### Your objective:
Can you print the data exactly and leave out each image?

┌────────

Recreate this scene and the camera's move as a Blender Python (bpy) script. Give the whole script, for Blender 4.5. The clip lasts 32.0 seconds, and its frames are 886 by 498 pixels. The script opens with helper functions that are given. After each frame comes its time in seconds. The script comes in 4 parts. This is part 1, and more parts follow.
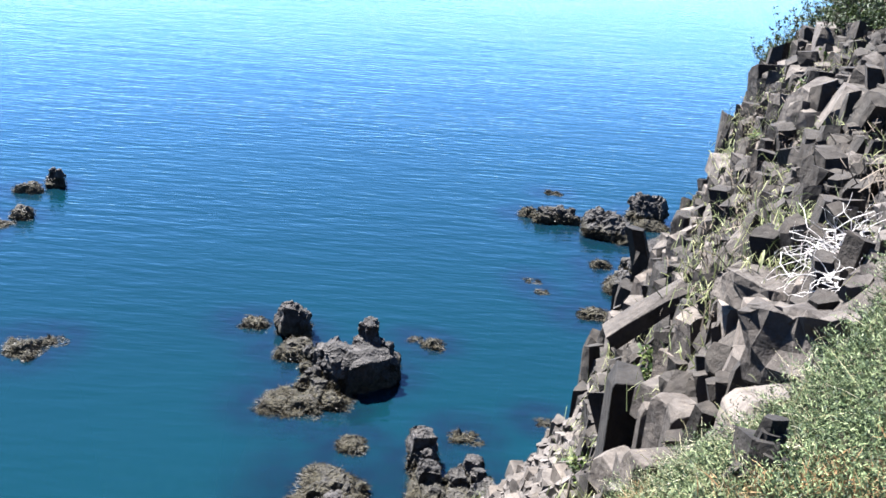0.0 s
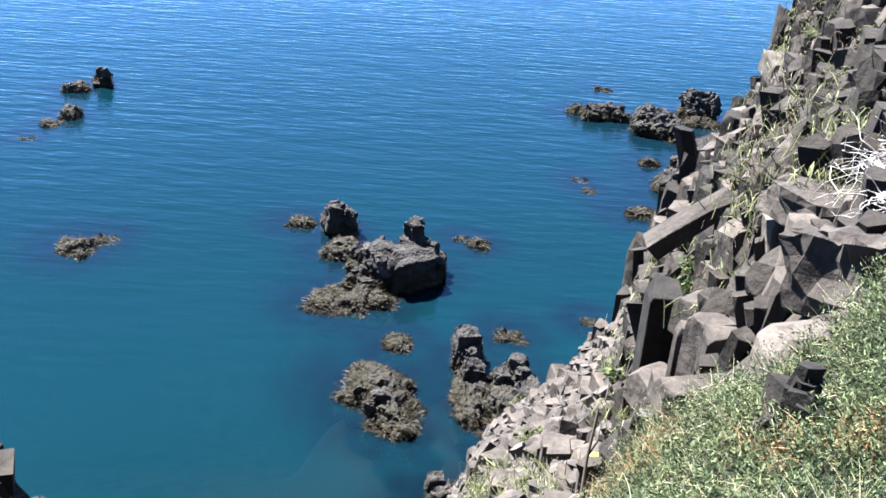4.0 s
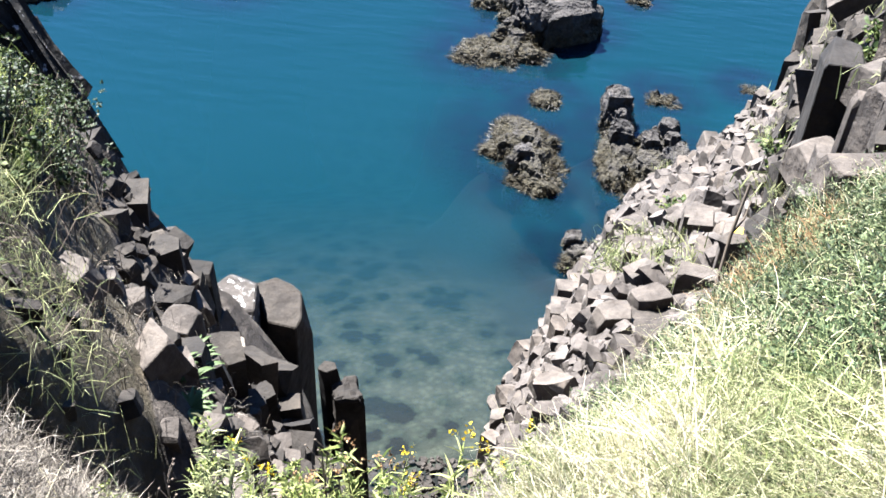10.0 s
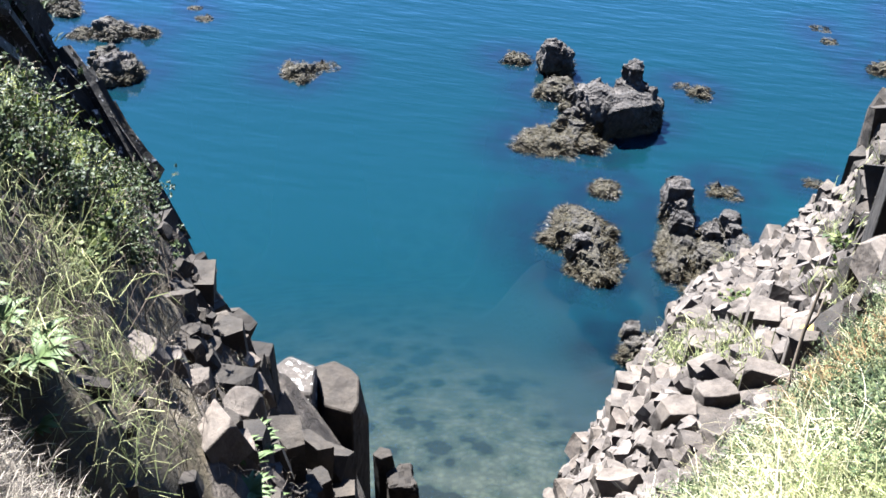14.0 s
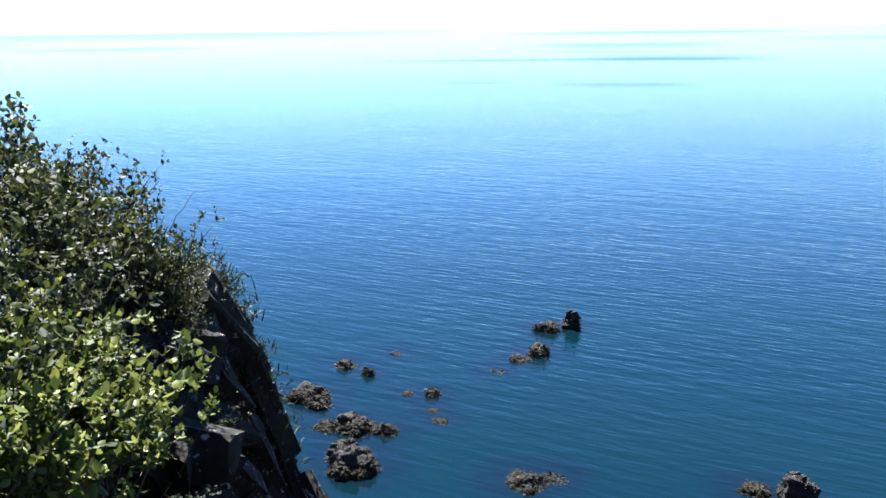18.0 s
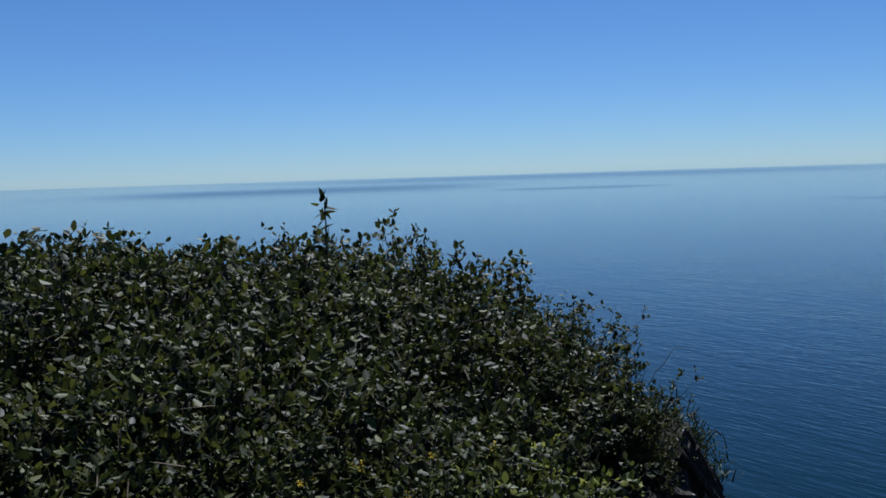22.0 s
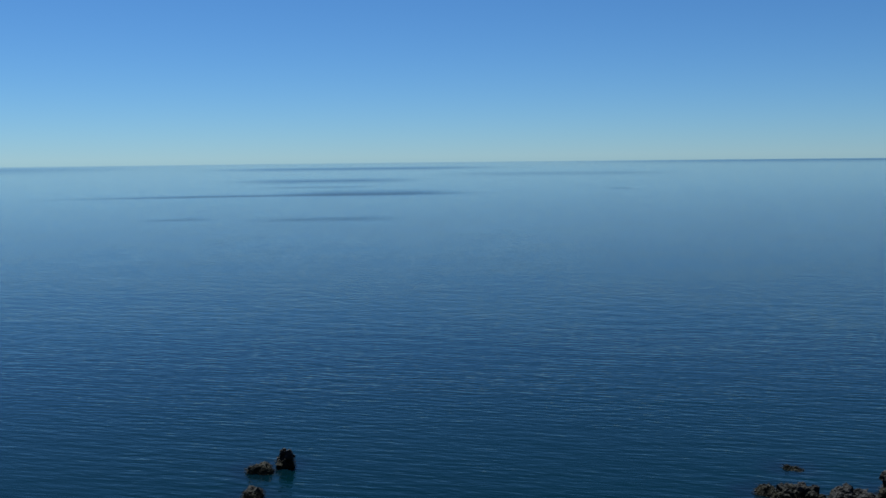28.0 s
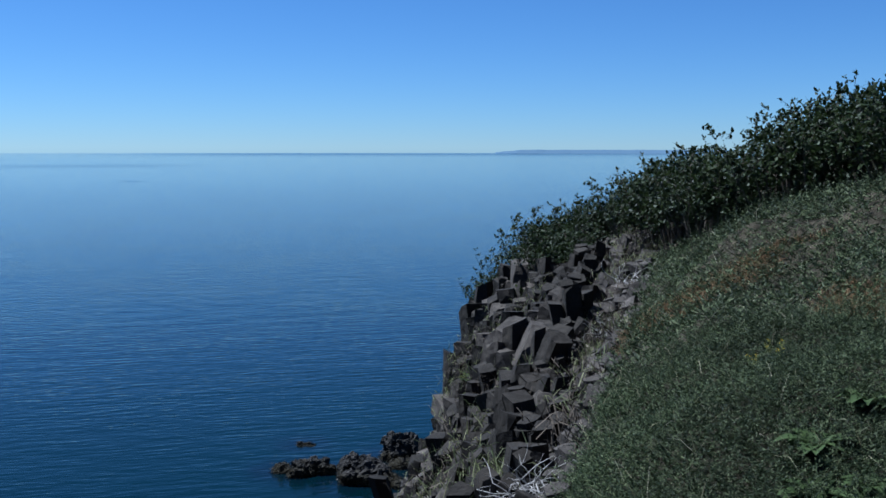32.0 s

└────────

### The completed task:
Recreate this scene and the camera's move as a Blender Python (bpy) script. Give the whole script, for Blender 4.5. The clip lasts 32.0 seconds, and its frames are 886 by 498 pixels. The script opens with helper functions that are given. After each frame comes its time in seconds. The script comes in 4 parts. This is part 1, and more parts follow.
0.0 s
4.0 s
10.0 s
14.0 s
18.0 s
22.0 s
28.0 s
32.0 s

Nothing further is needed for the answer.